**Exercise task:** Your task is to copy the lines between the line containing "scene.camera, scene.frame_end = cam, frame(seconds)" and the line containing "scene.view_settings.keyframe_insert(path, frame=frame(t))", counting both of those lines, and to emit nothing more.

**Raw data:**
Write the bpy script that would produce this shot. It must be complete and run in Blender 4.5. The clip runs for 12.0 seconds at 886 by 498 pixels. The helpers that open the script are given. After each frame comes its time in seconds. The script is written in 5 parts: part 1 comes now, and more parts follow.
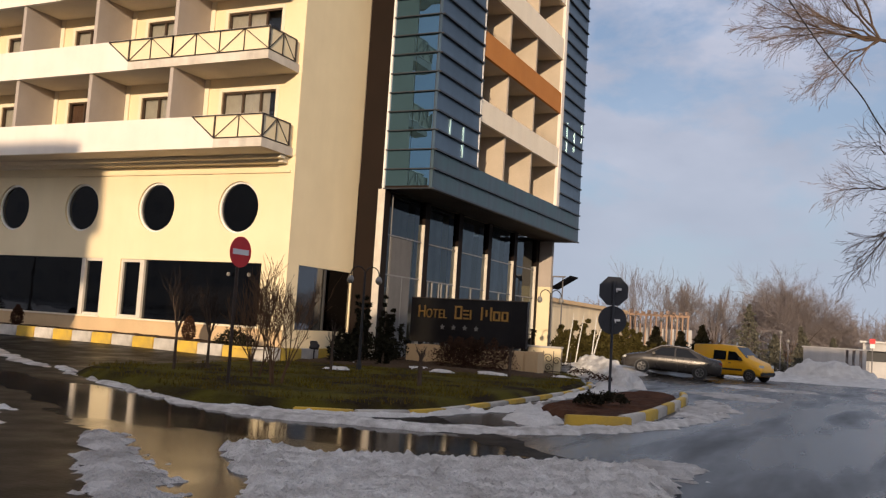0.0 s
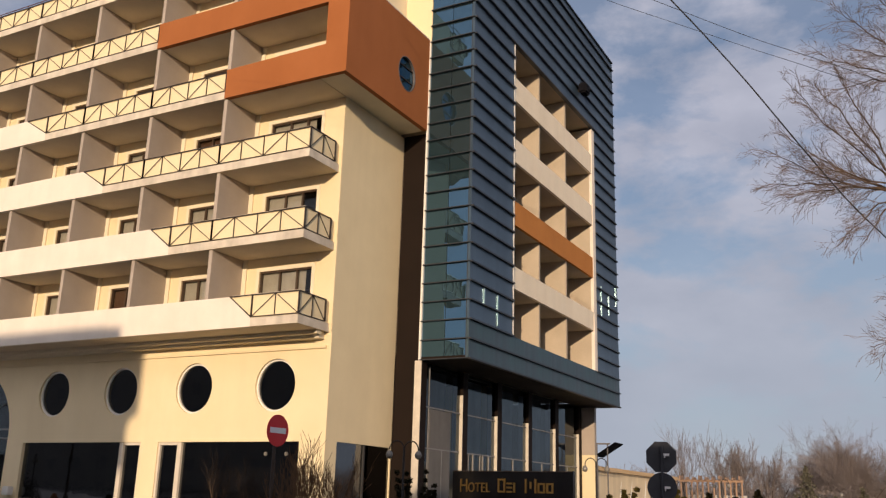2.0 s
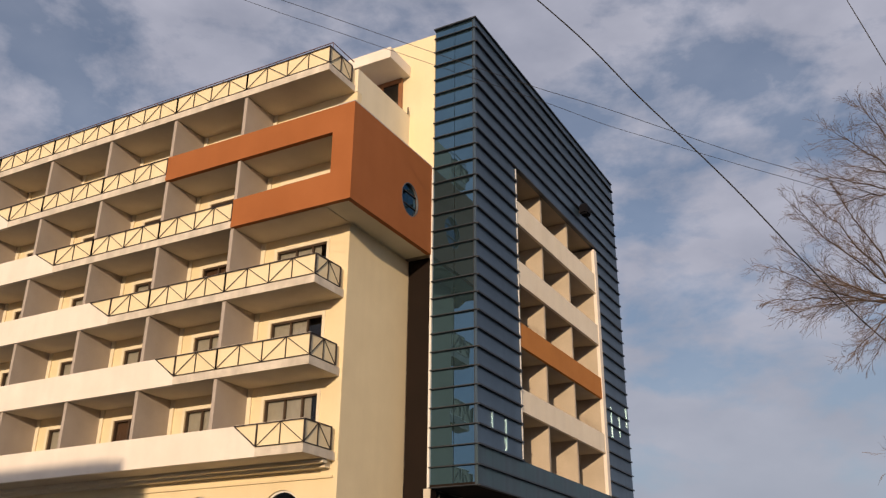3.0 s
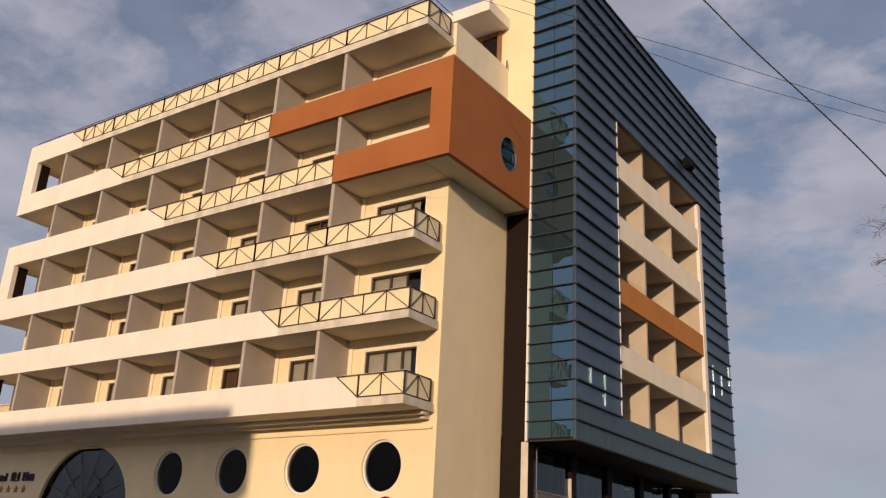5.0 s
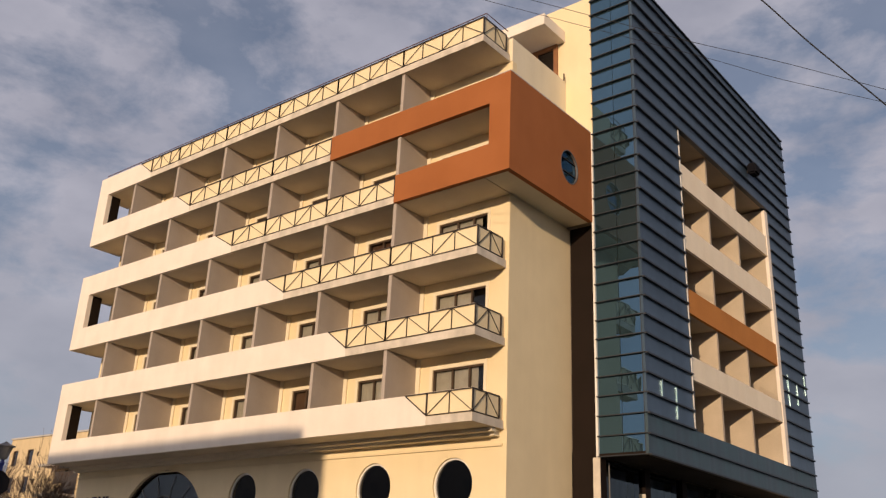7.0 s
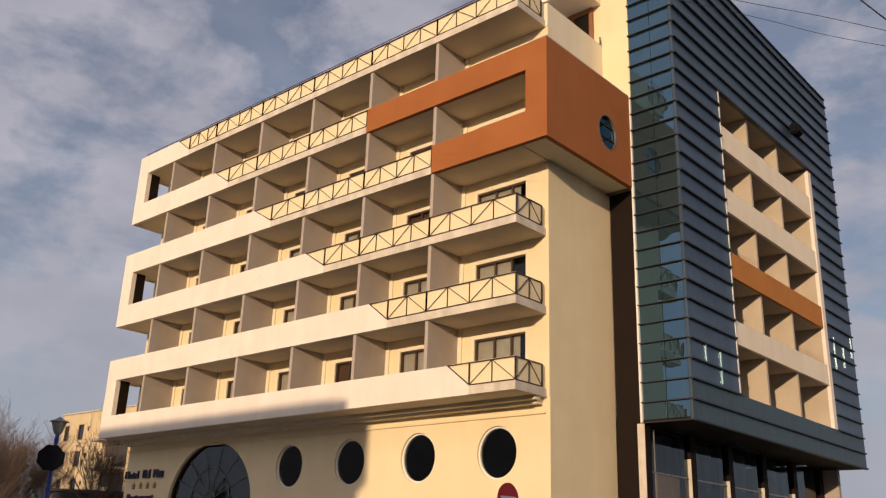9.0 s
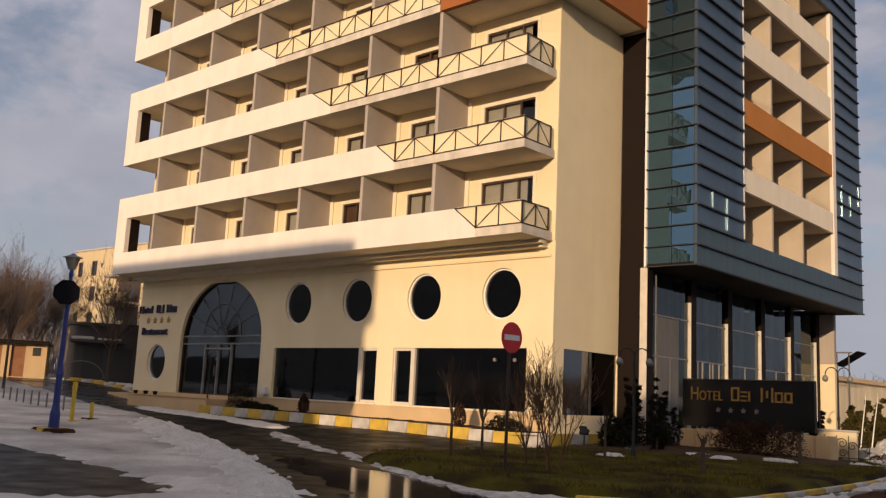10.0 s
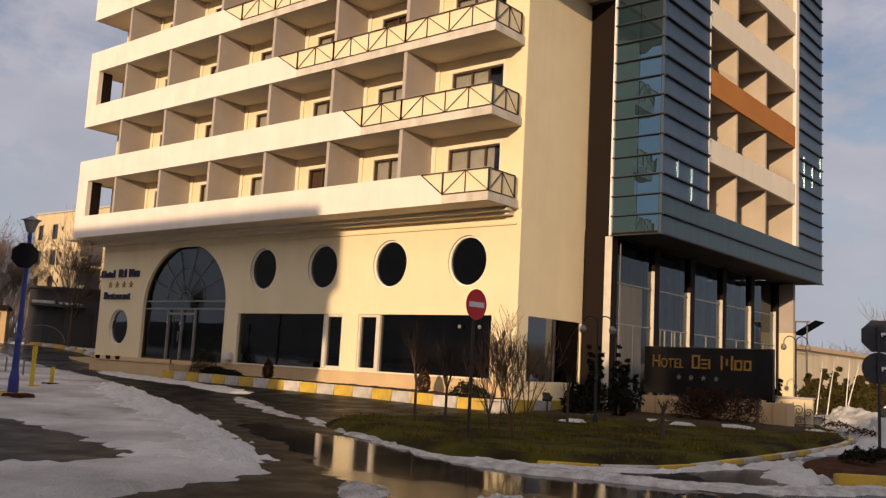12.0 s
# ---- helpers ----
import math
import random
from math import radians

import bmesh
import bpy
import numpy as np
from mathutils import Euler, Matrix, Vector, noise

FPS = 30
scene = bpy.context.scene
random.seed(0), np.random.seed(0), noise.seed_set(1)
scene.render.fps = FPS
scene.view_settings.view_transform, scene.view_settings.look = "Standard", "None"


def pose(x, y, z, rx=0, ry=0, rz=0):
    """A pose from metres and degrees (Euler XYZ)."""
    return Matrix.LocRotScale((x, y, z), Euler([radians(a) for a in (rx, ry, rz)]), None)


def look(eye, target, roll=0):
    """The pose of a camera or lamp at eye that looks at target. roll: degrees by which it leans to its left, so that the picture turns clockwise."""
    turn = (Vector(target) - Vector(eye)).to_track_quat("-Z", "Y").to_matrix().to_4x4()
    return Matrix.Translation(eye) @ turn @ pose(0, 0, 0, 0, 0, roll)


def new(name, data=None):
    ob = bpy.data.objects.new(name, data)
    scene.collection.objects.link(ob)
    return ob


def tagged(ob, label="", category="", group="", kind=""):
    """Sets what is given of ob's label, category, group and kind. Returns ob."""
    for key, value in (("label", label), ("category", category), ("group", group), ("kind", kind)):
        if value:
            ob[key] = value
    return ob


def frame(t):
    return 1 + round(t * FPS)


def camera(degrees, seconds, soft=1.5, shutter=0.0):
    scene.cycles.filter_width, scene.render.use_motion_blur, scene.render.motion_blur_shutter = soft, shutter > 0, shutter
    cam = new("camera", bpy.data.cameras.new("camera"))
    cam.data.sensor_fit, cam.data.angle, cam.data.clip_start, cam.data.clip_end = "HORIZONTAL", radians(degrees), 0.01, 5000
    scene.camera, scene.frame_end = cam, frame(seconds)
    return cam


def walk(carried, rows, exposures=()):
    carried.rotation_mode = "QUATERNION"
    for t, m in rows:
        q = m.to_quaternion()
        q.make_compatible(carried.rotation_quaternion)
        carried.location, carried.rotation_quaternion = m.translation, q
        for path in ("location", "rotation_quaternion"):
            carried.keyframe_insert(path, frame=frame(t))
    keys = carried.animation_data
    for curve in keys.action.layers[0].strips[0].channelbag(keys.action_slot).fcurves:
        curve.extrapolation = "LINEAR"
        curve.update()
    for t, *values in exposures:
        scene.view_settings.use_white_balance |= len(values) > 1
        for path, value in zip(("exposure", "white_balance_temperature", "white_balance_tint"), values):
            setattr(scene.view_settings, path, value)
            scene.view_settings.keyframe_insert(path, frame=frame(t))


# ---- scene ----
cam = camera(52.265, 12.0, 1.3)
walk(cam, [
    (0.0, pose(18.360, -25.922, 1.571, 94.892, -3.592, 25.298)),
    (0.5, pose(18.363, -25.917, 1.570, 95.599, -3.466, 25.672)),
    (1.0, pose(18.360, -25.911, 1.570, 99.978, -2.796, 27.163)),
    (1.5, pose(18.357, -25.915, 1.570, 101.356, -2.244, 26.709)),
    (2.0, pose(18.352, -25.904, 1.571, 105.511, -1.603, 27.935)),
    (2.5, pose(18.337, -25.891, 1.572, 110.917, -0.948, 27.548)),
    (2.7, pose(18.332, -25.891, 1.572, 113.200, -0.919, 27.869)),
    (4.3, pose(18.296, -25.906, 1.571, 111.729, -1.899, 32.554)),
    (4.5, pose(18.290, -25.908, 1.571, 110.253, -2.509, 33.247)),
    (5.0, pose(18.273, -25.916, 1.571, 110.280, -2.877, 34.313)),
    (5.5, pose(18.255, -25.929, 1.571, 112.300, -2.301, 36.248)),
    (6.0, pose(18.241, -25.945, 1.571, 113.178, -2.303, 36.932)),
    (6.5, pose(18.227, -25.960, 1.570, 112.396, -2.167, 37.750)),
    (7.0, pose(18.191, -25.971, 1.571, 111.150, -2.392, 38.614)),
    (7.2, pose(18.179, -25.974, 1.571, 110.531, -2.579, 39.007)),
    (8.8, pose(18.075, -25.993, 1.575, 110.066, -1.770, 41.230)),
    (9.0, pose(18.062, -25.990, 1.574, 109.166, -1.881, 41.246)),
    (9.5, pose(18.034, -25.979, 1.573, 102.939, -2.645, 41.749)),
    (10.0, pose(18.011, -25.962, 1.572, 99.237, -2.733, 41.488)),
    (10.5, pose(17.999, -25.946, 1.571, 98.606, -3.042, 40.681)),
    (11.0, pose(17.995, -25.929, 1.570, 98.104, -3.052, 40.081)),
    (11.5, pose(17.997, -25.912, 1.569, 97.922, -2.720, 39.283)),
    (12.0, pose(18.000, -25.906, 1.570, 97.260, -2.994, 39.318)),
], exposures=[
    (0.0, 0.22, 6150, 7), (1.5, 0.09, 6280, 8), (2.5, -0.06, 6380, 8), (4.5, -0.16, 6470, 10), (6.0, -0.17, 6570, 10),
    (9.0, -0.13, 6700, 10), (10.5, -0.06, 6780, 10), (12.0, 0.04, 6780, 10)])

# ---- light ----
SUN_EL, SUN_AZ = radians(10.0), radians(18.0)      # azimuth from -y towards +x
SUN = Vector((math.sin(SUN_AZ) * math.cos(SUN_EL), -math.cos(SUN_AZ) * math.cos(SUN_EL), math.sin(SUN_EL)))

world = bpy.data.worlds.new("sky")
scene.world = world
world.use_nodes = True
wn, wl = world.node_tree.nodes, world.node_tree.links
wn.clear()
sky = wn.new("ShaderNodeTexSky")
sky.sky_type, sky.sun_disc = "NISHITA", False
sky.sun_elevation, sky.sun_rotation = SUN_EL, math.pi - SUN_AZ
sky.air_density, sky.dust_density, sky.ozone_density = 1.0, 0.2, 3.0
wco = wn.new("ShaderNodeTexCoord")
wmap = wn.new("ShaderNodeMapping")
wmap.inputs["Scale"].default_value = (1.0, 1.0, 1.9)
wmap.inputs["Location"].default_value = (0.35, 0.1, 0.0)
wno = wn.new("ShaderNodeTexNoise")
wno.inputs["Scale"].default_value, wno.inputs["Detail"].default_value, wno.inputs["Roughness"].default_value = 6.0, 11.0, 0.58
wno.inputs["Distortion"].default_value = 0.12
wra = wn.new("ShaderNodeValToRGB")
wra.color_ramp.elements[0].position, wra.color_ramp.elements[1].position = 0.40, 0.535
wra.color_ramp.elements[0].color, wra.color_ramp.elements[1].color = (0.38, 0.38, 0.38, 1), (0.97, 0.97, 0.97, 1)
wno2 = wn.new("ShaderNodeTexNoise")
wno2.inputs["Scale"].default_value, wno2.inputs["Detail"].default_value = 8.0, 8.0
wcol = wn.new("ShaderNodeMix")
wcol.data_type = "RGBA"
wcol.inputs["A"].default_value, wcol.inputs["B"].default_value = (2.2, 2.4, 3.25, 1), (6.5, 6.3, 7.2, 1)
wmix = wn.new("ShaderNodeMix")
wmix.data_type = "RGBA"
wbg = wn.new("ShaderNodeBackground")
wbg.inputs["Strength"].default_value = 0.10
wout = wn.new("ShaderNodeOutputWorld")
wl.new(wco.outputs["Generated"], wmap.inputs["Vector"])
wl.new(wmap.outputs["Vector"], wno.inputs["Vector"])
wl.new(wmap.outputs["Vector"], wno2.inputs["Vector"])
wl.new(wno.outputs["Fac"], wra.inputs["Fac"])
wl.new(wno2.outputs["Fac"], wcol.inputs["Factor"])
wl.new(wra.outputs["Color"], wmix.inputs["Factor"])
wl.new(sky.outputs["Color"], wmix.inputs["A"])
wl.new(wcol.outputs["Result"], wmix.inputs["B"])
# pale haze low over the horizon
wsep = wn.new("ShaderNodeSeparateXYZ")
wl.new(wco.outputs["Generated"], wsep.inputs["Vector"])
wlow = wn.new("ShaderNodeMapRange")
wlow.interpolation_type = "SMOOTHSTEP"
wlow.inputs["From Min"].default_value, wlow.inputs["From Max"].default_value = -0.02, 0.42
wlow.inputs["To Min"].default_value, wlow.inputs["To Max"].default_value = 0.92, 0.0
wl.new(wsep.outputs["Z"], wlow.inputs["Value"])
whaze = wn.new("ShaderNodeMix")
whaze.data_type = "RGBA"
whaze.inputs["B"].default_value = (3.95, 4.25, 5.0, 1)
wl.new(wlow.outputs["Result"], whaze.inputs["Factor"])
wl.new(wmix.outputs["Result"], whaze.inputs["A"])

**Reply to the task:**
    scene.camera, scene.frame_end = cam, frame(seconds)
    return cam


def walk(carried, rows, exposures=()):
    carried.rotation_mode = "QUATERNION"
    for t, m in rows:
        q = m.to_quaternion()
        q.make_compatible(carried.rotation_quaternion)
        carried.location, carried.rotation_quaternion = m.translation, q
        for path in ("location", "rotation_quaternion"):
            carried.keyframe_insert(path, frame=frame(t))
    keys = carried.animation_data
    for curve in keys.action.layers[0].strips[0].channelbag(keys.action_slot).fcurves:
        curve.extrapolation = "LINEAR"
        curve.update()
    for t, *values in exposures:
        scene.view_settings.use_white_balance |= len(values) > 1
        for path, value in zip(("exposure", "white_balance_temperature", "white_balance_tint"), values):
            setattr(scene.view_settings, path, value)
            scene.view_settings.keyframe_insert(path, frame=frame(t))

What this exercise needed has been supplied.